**TASK PROMPT:** For the listing below, give the number of lines in which "values" occurs. Add nothing.
◇ ◇ ◇ ◇ ◇
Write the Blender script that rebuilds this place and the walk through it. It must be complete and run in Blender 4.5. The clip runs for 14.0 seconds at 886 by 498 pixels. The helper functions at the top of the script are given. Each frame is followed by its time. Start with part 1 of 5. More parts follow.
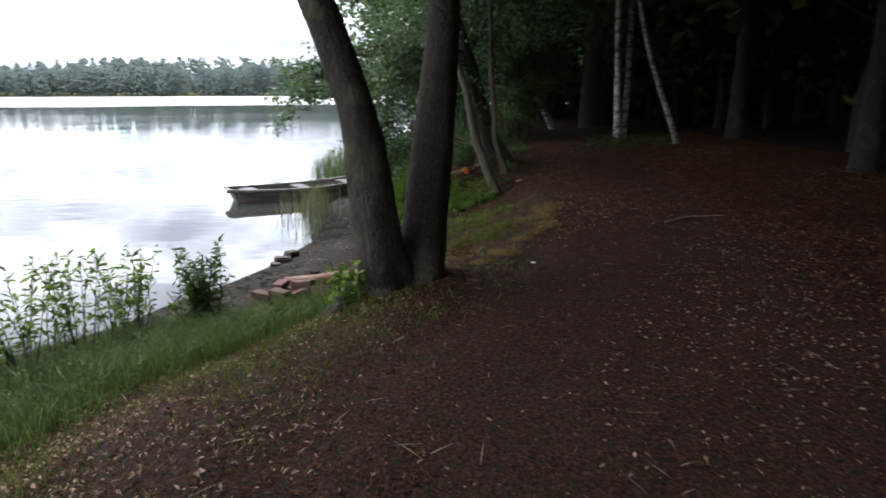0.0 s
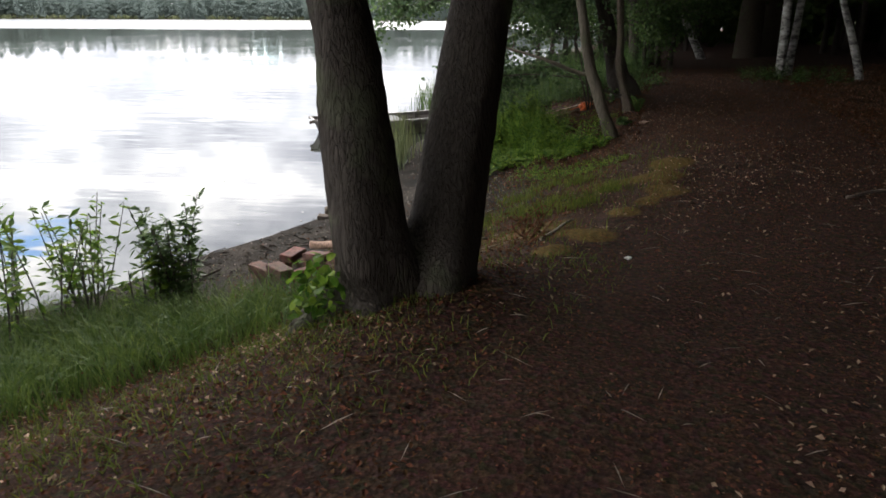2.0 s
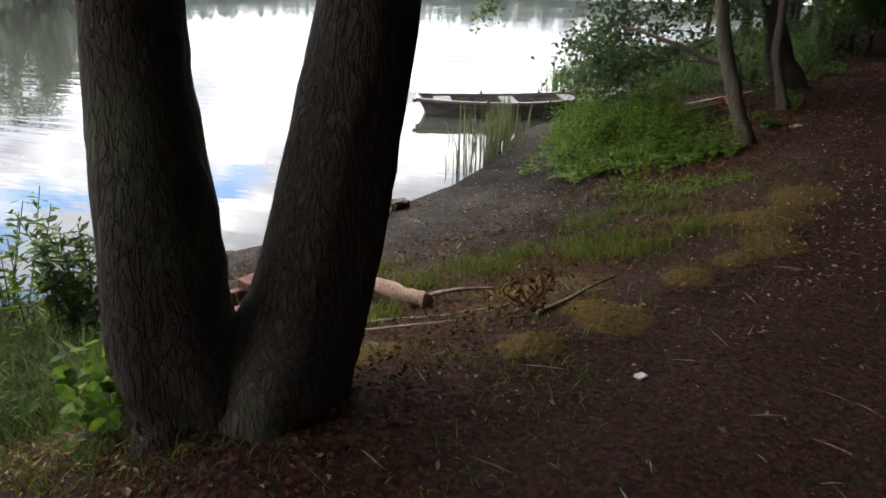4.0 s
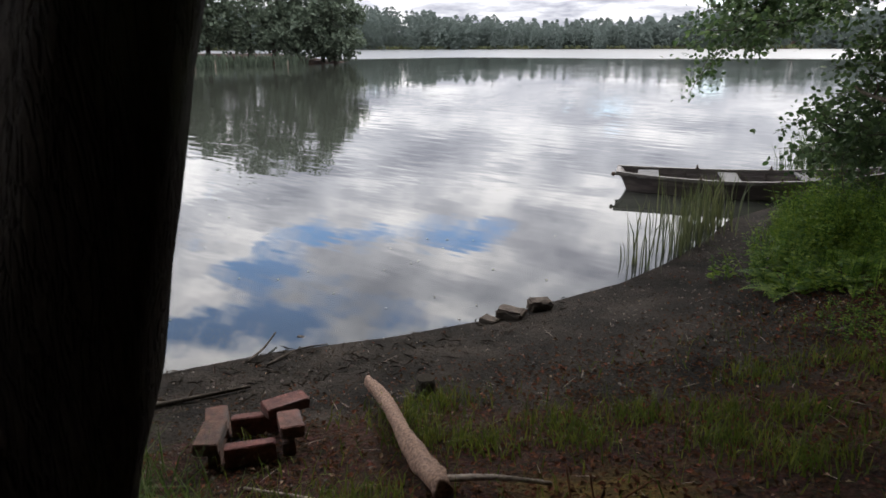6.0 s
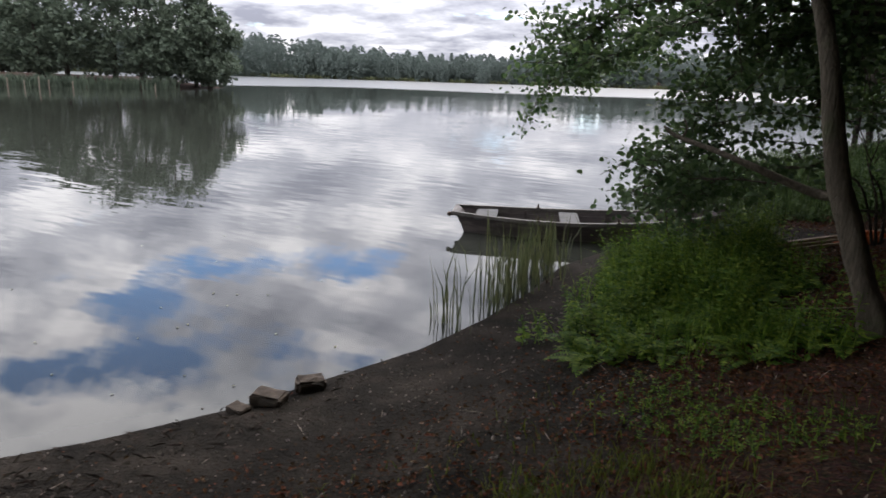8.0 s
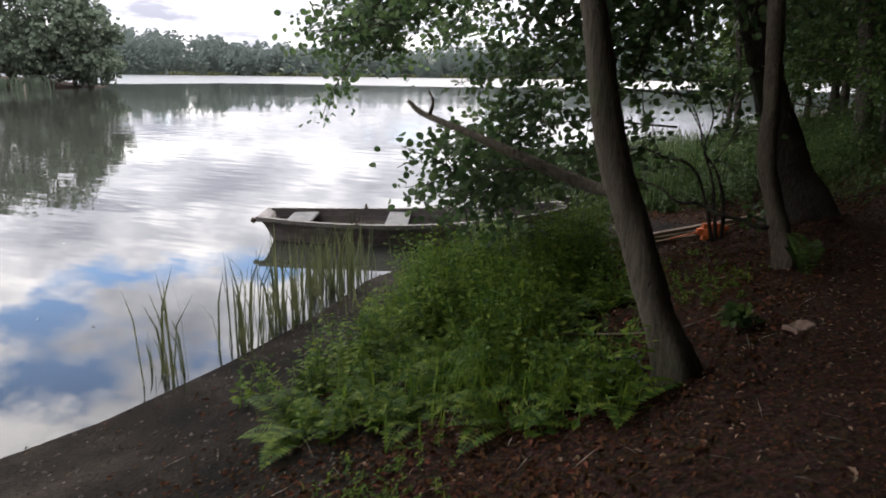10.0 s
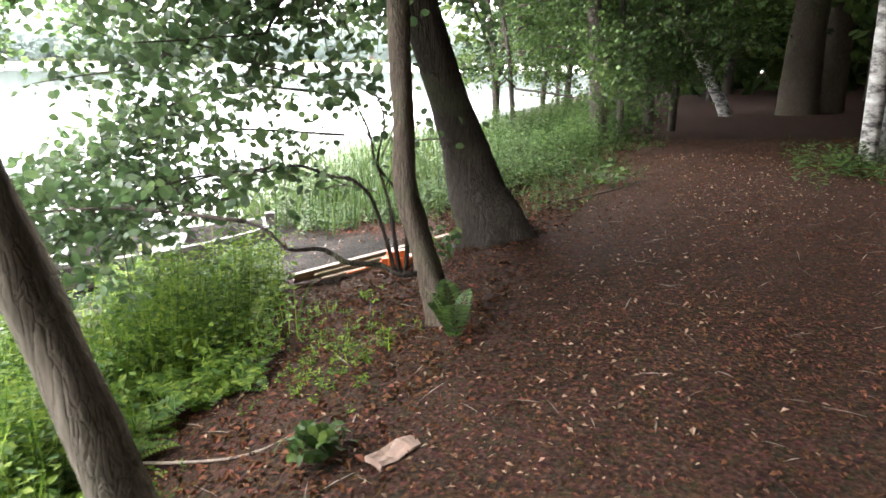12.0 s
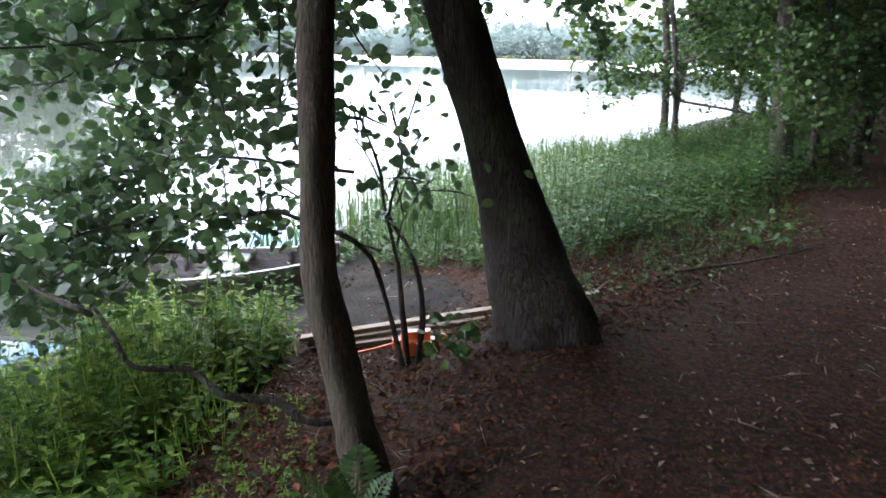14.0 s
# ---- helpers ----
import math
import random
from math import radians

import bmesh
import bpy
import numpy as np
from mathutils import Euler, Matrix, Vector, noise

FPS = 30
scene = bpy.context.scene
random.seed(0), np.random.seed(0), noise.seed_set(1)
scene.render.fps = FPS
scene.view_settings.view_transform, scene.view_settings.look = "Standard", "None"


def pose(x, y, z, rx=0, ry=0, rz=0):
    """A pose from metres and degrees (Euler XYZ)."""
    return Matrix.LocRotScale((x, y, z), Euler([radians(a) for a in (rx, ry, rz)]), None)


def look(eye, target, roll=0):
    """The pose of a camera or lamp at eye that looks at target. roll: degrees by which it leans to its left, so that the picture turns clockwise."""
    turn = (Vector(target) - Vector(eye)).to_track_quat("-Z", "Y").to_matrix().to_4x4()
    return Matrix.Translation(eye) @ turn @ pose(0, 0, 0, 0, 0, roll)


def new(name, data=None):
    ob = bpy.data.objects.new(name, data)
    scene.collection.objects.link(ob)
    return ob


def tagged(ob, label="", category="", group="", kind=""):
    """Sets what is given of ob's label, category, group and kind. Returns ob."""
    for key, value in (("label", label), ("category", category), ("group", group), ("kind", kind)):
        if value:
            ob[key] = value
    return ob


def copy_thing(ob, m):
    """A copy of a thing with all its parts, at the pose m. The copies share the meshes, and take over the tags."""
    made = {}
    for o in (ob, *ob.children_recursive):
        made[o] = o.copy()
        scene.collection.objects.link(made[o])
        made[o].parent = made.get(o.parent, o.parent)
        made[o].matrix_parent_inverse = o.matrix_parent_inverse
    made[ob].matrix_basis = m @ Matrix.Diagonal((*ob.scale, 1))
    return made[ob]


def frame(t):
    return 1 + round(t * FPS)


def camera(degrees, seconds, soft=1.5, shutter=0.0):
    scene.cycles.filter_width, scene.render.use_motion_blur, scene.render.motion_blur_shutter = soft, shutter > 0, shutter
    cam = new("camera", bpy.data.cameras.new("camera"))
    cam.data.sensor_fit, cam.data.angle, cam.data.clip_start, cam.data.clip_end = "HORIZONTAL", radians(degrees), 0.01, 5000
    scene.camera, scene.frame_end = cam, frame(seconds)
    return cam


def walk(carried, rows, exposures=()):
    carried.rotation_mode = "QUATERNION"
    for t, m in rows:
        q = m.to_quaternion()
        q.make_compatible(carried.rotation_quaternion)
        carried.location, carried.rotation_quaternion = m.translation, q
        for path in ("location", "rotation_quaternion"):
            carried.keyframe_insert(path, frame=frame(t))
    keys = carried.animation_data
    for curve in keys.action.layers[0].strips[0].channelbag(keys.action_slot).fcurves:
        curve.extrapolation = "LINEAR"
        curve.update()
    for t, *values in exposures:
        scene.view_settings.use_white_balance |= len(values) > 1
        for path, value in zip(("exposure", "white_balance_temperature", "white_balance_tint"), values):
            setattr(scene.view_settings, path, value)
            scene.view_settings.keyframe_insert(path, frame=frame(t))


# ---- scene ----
cam = camera(65.9, 14.0, soft=1.6, shutter=0.2)
PATH = [
    (0, (-0.501, -2.077, 2.54), (-0.409, -0.13, 2.09), -0.0),
    (0.5, (-0.301, -1.546, 2.527), (-0.514, 0.392, 2.078), 0.1),
    (1, (-0.143, -0.964, 2.487), (-0.307, 0.982, 2.057), 0.2),
    (1.5, (0.006, -0.416, 2.432), (-0.249, 1.512, 1.967), 0.1),
    (2, (0.131, 0.098, 2.373), (-0.151, 1.97, 1.729), 0.4),
    (2.5, (0.348, 0.567, 2.397), (0.002, 2.404, 1.685), -1.6),
    (2.7, (0.436, 0.754, 2.373), (0.103, 2.613, 1.715), 0.0),
    (4.8, (0.991, 2.561, 2.367), (0.052, 4.162, 1.623), -0.1),
    (5, (0.999, 2.727, 2.385), (0.021, 4.313, 1.659), -0.1),
    (5.5, (1.021, 3.144, 2.351), (-0.151, 4.645, 1.738), 2.3),
    (6, (1.056, 3.51, 2.367), (-0.265, 4.899, 1.795), -0.2),
    (6.5, (1.025, 3.876, 2.396), (-0.342, 5.242, 1.88), -1.7),
    (7, (1.118, 4.241, 2.388), (-0.3, 5.566, 1.903), -0.2),
    (7.5, (1.055, 4.642, 2.319), (-0.281, 6.053, 1.844), -0.6),
    (7.7, (1.062, 4.781, 2.337), (-0.127, 6.322, 1.875), 1.6),
    (9.8, (1.422, 6.925, 2.128), (0.533, 8.635, 1.592), 1.8),
    (10, (1.478, 7.095, 2.157), (0.594, 8.819, 1.661), 0.7),
    (10.5, (1.627, 7.611, 2.181), (0.871, 9.414, 1.758), 0.6),
    (11, (1.831, 8.08, 2.201), (1.178, 9.919, 1.763), -0.0),
    (11.5, (2.047, 8.578, 2.164), (1.595, 10.458, 1.654), 0.4),
    (12, (2.253, 8.964, 2.255), (1.856, 10.849, 1.72), 0.4),
    (12.5, (2.405, 9.4, 2.253), (1.833, 11.245, 1.735), 2.7),
    (13, (2.517, 9.87, 2.255), (1.769, 11.657, 1.757), 0.9),
    (13.5, (2.597, 10.329, 2.263), (1.857, 12.109, 1.729), 0.3),
    (14, (2.686, 10.762, 2.359), (1.789, 12.462, 1.807), 1.5),
]
EXPOSURES = [(0, 2.0, 5900, 12), (0.5, 1.15, 6000, 12), (1.5, 1.35, 6300, 11), (2, 1.9, 6400, 11), (2.5, 2.15, 6500, 11), (5, 2.15, 6400, 13), (5.5, 1.45, 6300, 13), (6.5, 1.03, 6300, 13), (7.5, 0.90, 6200, 14), (10, 1.55, 6400, 15), (10.5, 1.6, 6400, 15), (11, 1.95, 6400, 15), (11.5, 3.7, 6600, 14), (12, 4.6, 6400, 13), (13, 4.2, 5900, 12), (14, 3.6, 5600, 12)]
walk(cam, [(t, look(eye, target, roll)) for t, eye, target, roll in PATH], EXPOSURES)

# ---- world, sun ----
def nodes_of(owner):
    owner.use_nodes = True
    tree = owner.node_tree
    tree.nodes.clear()
    return tree


def node(tree, kind, **inputs):
    n = tree.nodes.new(kind)
    for key, value in inputs.items():
        n.inputs[key.replace("_", " ")].default_value = value
    return n


def ramp(tree, stops, source):
    n = tree.nodes.new("ShaderNodeValToRGB")
    while len(n.color_ramp.elements) < len(stops):
        n.color_ramp.elements.new(0.5)
    for e, (at, c) in zip(n.color_ramp.elements, stops):
        e.position, e.color = at, (*c, 1) if len(c) == 3 else c
    tree.links.new(source, n.inputs[0])
    return n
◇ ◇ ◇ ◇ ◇
**CORRECT RESPONSE:** 3